__WRITTEN TASK__
Send each entry back exactly as given, pictures excluded.

__DATA IN THIS EXERCISE__
┌────────

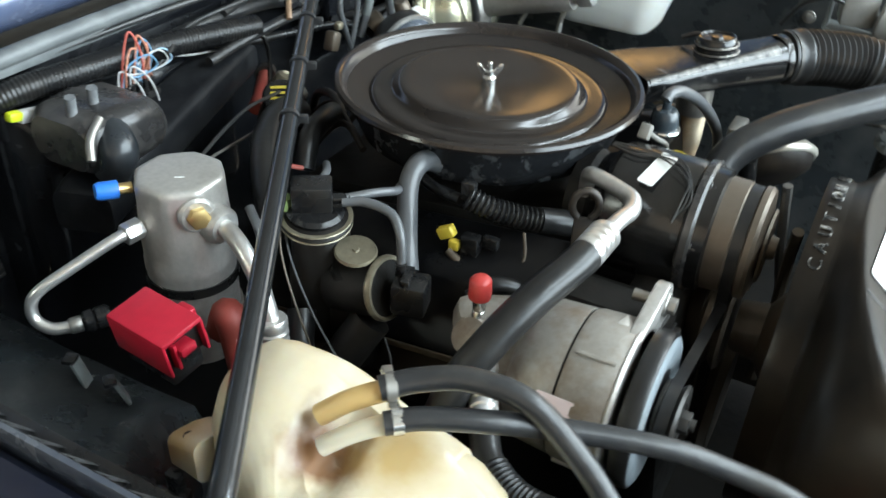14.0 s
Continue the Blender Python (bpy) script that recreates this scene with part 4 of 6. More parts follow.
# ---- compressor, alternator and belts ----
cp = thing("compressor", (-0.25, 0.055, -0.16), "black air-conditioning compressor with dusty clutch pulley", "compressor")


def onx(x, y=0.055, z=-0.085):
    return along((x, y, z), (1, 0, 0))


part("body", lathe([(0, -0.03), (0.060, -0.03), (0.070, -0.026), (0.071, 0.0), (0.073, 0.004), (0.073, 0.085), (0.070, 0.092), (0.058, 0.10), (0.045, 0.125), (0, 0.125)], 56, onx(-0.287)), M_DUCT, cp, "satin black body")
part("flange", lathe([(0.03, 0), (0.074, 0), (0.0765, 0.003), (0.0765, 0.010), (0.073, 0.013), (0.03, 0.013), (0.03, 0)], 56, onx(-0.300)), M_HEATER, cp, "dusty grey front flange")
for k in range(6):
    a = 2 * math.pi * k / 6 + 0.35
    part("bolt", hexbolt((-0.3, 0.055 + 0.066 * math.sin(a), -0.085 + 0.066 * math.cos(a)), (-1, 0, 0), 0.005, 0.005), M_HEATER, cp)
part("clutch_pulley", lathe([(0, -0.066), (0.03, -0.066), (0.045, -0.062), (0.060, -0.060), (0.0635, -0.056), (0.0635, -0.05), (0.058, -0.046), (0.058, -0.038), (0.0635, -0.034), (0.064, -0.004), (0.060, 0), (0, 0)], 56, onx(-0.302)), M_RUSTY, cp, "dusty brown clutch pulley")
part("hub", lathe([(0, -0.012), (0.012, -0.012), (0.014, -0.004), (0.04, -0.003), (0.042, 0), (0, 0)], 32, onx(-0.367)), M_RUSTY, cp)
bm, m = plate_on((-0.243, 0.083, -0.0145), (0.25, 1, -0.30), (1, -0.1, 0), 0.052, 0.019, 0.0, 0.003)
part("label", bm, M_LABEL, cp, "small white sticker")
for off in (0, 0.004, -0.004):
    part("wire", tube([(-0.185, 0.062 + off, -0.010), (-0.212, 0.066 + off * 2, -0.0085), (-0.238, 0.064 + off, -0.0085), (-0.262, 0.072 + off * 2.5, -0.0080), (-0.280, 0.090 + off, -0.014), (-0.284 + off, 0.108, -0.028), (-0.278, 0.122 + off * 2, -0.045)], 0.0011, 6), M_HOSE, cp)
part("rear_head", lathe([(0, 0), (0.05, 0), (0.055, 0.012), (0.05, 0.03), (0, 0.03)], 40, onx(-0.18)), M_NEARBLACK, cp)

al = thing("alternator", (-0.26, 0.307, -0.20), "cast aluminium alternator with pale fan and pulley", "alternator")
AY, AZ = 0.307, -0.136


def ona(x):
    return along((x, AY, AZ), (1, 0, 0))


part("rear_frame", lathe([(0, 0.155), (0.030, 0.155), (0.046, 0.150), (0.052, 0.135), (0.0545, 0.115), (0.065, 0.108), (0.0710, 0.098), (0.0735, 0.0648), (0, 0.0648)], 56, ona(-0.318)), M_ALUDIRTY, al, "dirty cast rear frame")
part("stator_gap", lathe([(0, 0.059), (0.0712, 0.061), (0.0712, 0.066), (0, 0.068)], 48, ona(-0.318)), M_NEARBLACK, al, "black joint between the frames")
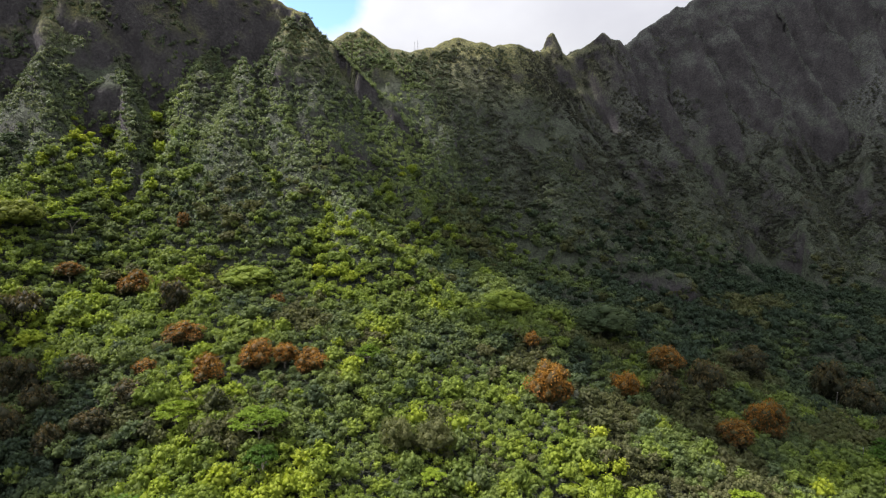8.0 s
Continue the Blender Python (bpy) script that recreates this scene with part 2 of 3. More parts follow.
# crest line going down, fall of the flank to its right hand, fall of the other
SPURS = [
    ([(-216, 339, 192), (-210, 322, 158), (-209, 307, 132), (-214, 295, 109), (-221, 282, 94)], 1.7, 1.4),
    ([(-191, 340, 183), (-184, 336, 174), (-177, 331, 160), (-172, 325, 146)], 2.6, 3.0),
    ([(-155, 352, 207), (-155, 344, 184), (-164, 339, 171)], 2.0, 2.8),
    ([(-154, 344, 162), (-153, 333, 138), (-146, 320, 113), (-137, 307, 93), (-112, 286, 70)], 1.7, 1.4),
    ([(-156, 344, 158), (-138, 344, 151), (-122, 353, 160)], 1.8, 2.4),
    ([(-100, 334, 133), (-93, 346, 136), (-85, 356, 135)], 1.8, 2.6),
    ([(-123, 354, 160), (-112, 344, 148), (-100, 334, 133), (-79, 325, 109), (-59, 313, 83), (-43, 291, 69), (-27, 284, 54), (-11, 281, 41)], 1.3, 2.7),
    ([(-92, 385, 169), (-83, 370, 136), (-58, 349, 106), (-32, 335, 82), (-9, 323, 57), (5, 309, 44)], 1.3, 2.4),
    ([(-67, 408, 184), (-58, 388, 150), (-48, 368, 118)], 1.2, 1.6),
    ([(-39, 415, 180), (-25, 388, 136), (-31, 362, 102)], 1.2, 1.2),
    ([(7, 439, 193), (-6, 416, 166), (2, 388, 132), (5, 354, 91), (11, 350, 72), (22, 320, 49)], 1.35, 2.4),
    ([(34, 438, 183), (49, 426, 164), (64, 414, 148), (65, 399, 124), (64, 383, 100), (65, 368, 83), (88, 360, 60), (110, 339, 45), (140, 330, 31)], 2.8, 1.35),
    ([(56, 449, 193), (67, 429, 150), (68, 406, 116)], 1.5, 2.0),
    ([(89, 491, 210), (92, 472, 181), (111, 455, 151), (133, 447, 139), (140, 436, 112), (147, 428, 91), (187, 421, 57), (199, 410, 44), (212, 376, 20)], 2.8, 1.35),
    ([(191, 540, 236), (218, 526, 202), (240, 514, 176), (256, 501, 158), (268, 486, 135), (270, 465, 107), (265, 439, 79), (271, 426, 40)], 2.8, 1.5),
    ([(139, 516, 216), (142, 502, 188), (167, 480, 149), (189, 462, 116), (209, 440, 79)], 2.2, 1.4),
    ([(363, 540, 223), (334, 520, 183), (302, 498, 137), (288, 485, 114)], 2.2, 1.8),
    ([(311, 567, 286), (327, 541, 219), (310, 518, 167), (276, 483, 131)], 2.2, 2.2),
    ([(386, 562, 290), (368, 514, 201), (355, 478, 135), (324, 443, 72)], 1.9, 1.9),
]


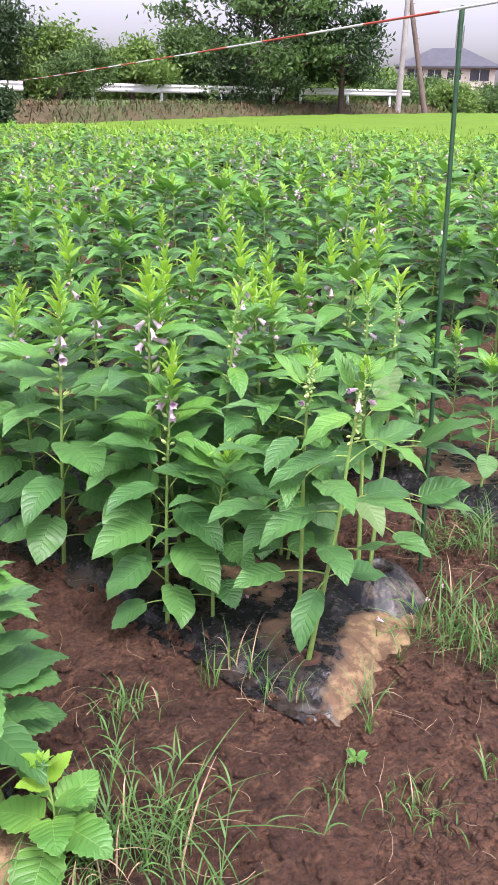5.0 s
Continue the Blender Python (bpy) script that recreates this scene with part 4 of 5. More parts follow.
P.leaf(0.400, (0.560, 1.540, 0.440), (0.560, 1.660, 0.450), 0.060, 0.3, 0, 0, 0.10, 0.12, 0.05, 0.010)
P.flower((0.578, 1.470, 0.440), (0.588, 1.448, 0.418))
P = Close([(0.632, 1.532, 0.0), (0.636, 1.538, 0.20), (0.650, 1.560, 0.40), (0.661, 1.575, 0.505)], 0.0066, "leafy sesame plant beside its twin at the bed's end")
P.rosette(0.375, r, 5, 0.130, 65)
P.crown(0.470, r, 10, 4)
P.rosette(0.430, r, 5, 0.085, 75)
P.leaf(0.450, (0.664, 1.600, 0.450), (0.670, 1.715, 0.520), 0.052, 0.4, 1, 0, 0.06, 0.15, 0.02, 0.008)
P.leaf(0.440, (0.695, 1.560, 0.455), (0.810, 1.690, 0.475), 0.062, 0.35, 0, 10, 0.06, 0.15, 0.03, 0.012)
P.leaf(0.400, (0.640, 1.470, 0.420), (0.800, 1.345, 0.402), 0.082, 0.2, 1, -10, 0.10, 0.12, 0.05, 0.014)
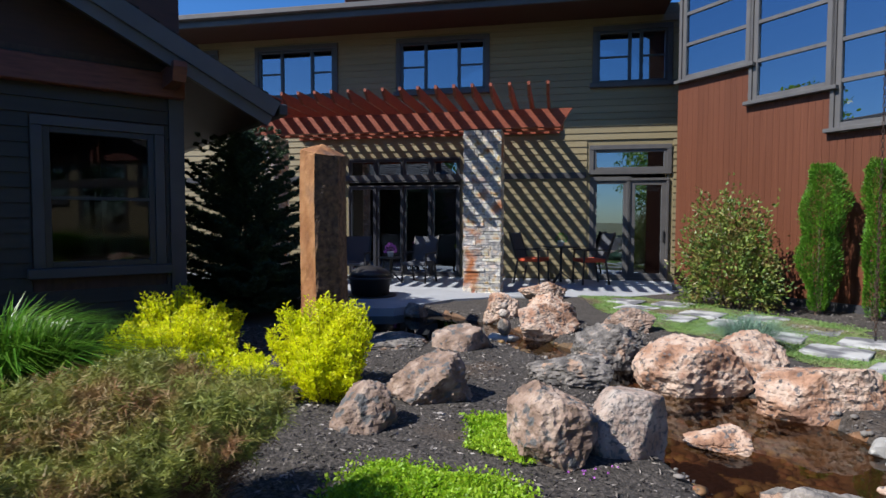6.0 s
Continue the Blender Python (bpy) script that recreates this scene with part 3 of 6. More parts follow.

└────────

__EXPECTED OUTPUT__
14.0 s
Continue the Blender Python (bpy) script that recreates this scene with part 4 of 6. More parts follow.
# ---- compressor, alternator and belts ----
cp = thing("compressor", (-0.25, 0.055, -0.16), "black air-conditioning compressor with dusty clutch pulley", "compressor")


def onx(x, y=0.055, z=-0.085):
    return along((x, y, z), (1, 0, 0))


part("body", lathe([(0, -0.03), (0.060, -0.03), (0.070, -0.026), (0.071, 0.0), (0.073, 0.004), (0.073, 0.085), (0.070, 0.092), (0.058, 0.10), (0.045, 0.125), (0, 0.125)], 56, onx(-0.287)), M_DUCT, cp, "satin black body")
part("flange", lathe([(0.03, 0), (0.074, 0), (0.0765, 0.003), (0.0765, 0.010), (0.073, 0.013), (0.03, 0.013), (0.03, 0)], 56, onx(-0.300)), M_HEATER, cp, "dusty grey front flange")
for k in range(6):
    a = 2 * math.pi * k / 6 + 0.35
    part("bolt", hexbolt((-0.3, 0.055 + 0.066 * math.sin(a), -0.085 + 0.066 * math.cos(a)), (-1, 0, 0), 0.005, 0.005), M_HEATER, cp)
part("clutch_pulley", lathe([(0, -0.066), (0.03, -0.066), (0.045, -0.062), (0.060, -0.060), (0.0635, -0.056), (0.0635, -0.05), (0.058, -0.046), (0.058, -0.038), (0.0635, -0.034), (0.064, -0.004), (0.060, 0), (0, 0)], 56, onx(-0.302)), M_RUSTY, cp, "dusty brown clutch pulley")
part("hub", lathe([(0, -0.012), (0.012, -0.012), (0.014, -0.004), (0.04, -0.003), (0.042, 0), (0, 0)], 32, onx(-0.367)), M_RUSTY, cp)
bm, m = plate_on((-0.243, 0.083, -0.0145), (0.25, 1, -0.30), (1, -0.1, 0), 0.052, 0.019, 0.0, 0.003)
part("label", bm, M_LABEL, cp, "small white sticker")
for off in (0, 0.004, -0.004):
    part("wire", tube([(-0.185, 0.062 + off, -0.010), (-0.212, 0.066 + off * 2, -0.0085), (-0.238, 0.064 + off, -0.0085), (-0.262, 0.072 + off * 2.5, -0.0080), (-0.280, 0.090 + off, -0.014), (-0.284 + off, 0.108, -0.028), (-0.278, 0.122 + off * 2, -0.045)], 0.0011, 6), M_HOSE, cp)
part("rear_head", lathe([(0, 0), (0.05, 0), (0.055, 0.012), (0.05, 0.03), (0, 0.03)], 40, onx(-0.18)), M_NEARBLACK, cp)

al = thing("alternator", (-0.26, 0.307, -0.20), "cast aluminium alternator with pale fan and pulley", "alternator")
AY, AZ = 0.307, -0.136


def ona(x):
    return along((x, AY, AZ), (1, 0, 0))


part("rear_frame", lathe([(0, 0.155), (0.030, 0.155), (0.046, 0.150), (0.052, 0.135), (0.0545, 0.115), (0.065, 0.108), (0.0710, 0.098), (0.0735, 0.0648), (0, 0.0648)], 56, ona(-0.318)), M_ALUDIRTY, al, "dirty cast rear frame")
part("stator_gap", lathe([(0, 0.059), (0.0712, 0.061), (0.0712, 0.066), (0, 0.068)], 48, ona(-0.318)), M_NEARBLACK, al, "black joint between the frames")
8.0 s
Continue the Blender Python (bpy) script that recreates this scene with part 2 of 3. More parts follow.
# crest line going down, fall of the flank to its right hand, fall of the other
SPURS = [
    ([(-216, 339, 192), (-210, 322, 158), (-209, 307, 132), (-214, 295, 109), (-221, 282, 94)], 1.7, 1.4),
    ([(-191, 340, 183), (-184, 336, 174), (-177, 331, 160), (-172, 325, 146)], 2.6, 3.0),
    ([(-155, 352, 207), (-155, 344, 184), (-164, 339, 171)], 2.0, 2.8),
    ([(-154, 344, 162), (-153, 333, 138), (-146, 320, 113), (-137, 307, 93), (-112, 286, 70)], 1.7, 1.4),
    ([(-156, 344, 158), (-138, 344, 151), (-122, 353, 160)], 1.8, 2.4),
    ([(-100, 334, 133), (-93, 346, 136), (-85, 356, 135)], 1.8, 2.6),
    ([(-123, 354, 160), (-112, 344, 148), (-100, 334, 133), (-79, 325, 109), (-59, 313, 83), (-43, 291, 69), (-27, 284, 54), (-11, 281, 41)], 1.3, 2.7),
    ([(-92, 385, 169), (-83, 370, 136), (-58, 349, 106), (-32, 335, 82), (-9, 323, 57), (5, 309, 44)], 1.3, 2.4),
    ([(-67, 408, 184), (-58, 388, 150), (-48, 368, 118)], 1.2, 1.6),
    ([(-39, 415, 180), (-25, 388, 136), (-31, 362, 102)], 1.2, 1.2),
    ([(7, 439, 193), (-6, 416, 166), (2, 388, 132), (5, 354, 91), (11, 350, 72), (22, 320, 49)], 1.35, 2.4),
    ([(34, 438, 183), (49, 426, 164), (64, 414, 148), (65, 399, 124), (64, 383, 100), (65, 368, 83), (88, 360, 60), (110, 339, 45), (140, 330, 31)], 2.8, 1.35),
    ([(56, 449, 193), (67, 429, 150), (68, 406, 116)], 1.5, 2.0),
    ([(89, 491, 210), (92, 472, 181), (111, 455, 151), (133, 447, 139), (140, 436, 112), (147, 428, 91), (187, 421, 57), (199, 410, 44), (212, 376, 20)], 2.8, 1.35),
    ([(191, 540, 236), (218, 526, 202), (240, 514, 176), (256, 501, 158), (268, 486, 135), (270, 465, 107), (265, 439, 79), (271, 426, 40)], 2.8, 1.5),
    ([(139, 516, 216), (142, 502, 188), (167, 480, 149), (189, 462, 116), (209, 440, 79)], 2.2, 1.4),
    ([(363, 540, 223), (334, 520, 183), (302, 498, 137), (288, 485, 114)], 2.2, 1.8),
    ([(311, 567, 286), (327, 541, 219), (310, 518, 167), (276, 483, 131)], 2.2, 2.2),
    ([(386, 562, 290), (368, 514, 201), (355, 478, 135), (324, 443, 72)], 1.9, 1.9),
]


5.0 s
Continue the Blender Python (bpy) script that recreates this scene with part 4 of 5. More parts follow.
P.leaf(0.400, (0.560, 1.540, 0.440), (0.560, 1.660, 0.450), 0.060, 0.3, 0, 0, 0.10, 0.12, 0.05, 0.010)
P.flower((0.578, 1.470, 0.440), (0.588, 1.448, 0.418))
P = Close([(0.632, 1.532, 0.0), (0.636, 1.538, 0.20), (0.650, 1.560, 0.40), (0.661, 1.575, 0.505)], 0.0066, "leafy sesame plant beside its twin at the bed's end")
P.rosette(0.375, r, 5, 0.130, 65)
P.crown(0.470, r, 10, 4)
P.rosette(0.430, r, 5, 0.085, 75)
P.leaf(0.450, (0.664, 1.600, 0.450), (0.670, 1.715, 0.520), 0.052, 0.4, 1, 0, 0.06, 0.15, 0.02, 0.008)
P.leaf(0.440, (0.695, 1.560, 0.455), (0.810, 1.690, 0.475), 0.062, 0.35, 0, 10, 0.06, 0.15, 0.03, 0.012)
P.leaf(0.400, (0.640, 1.470, 0.420), (0.800, 1.345, 0.402), 0.082, 0.2, 1, -10, 0.10, 0.12, 0.05, 0.014)
6.0 s
Continue the Blender Python (bpy) script that recreates this scene with part 3 of 6. More parts follow.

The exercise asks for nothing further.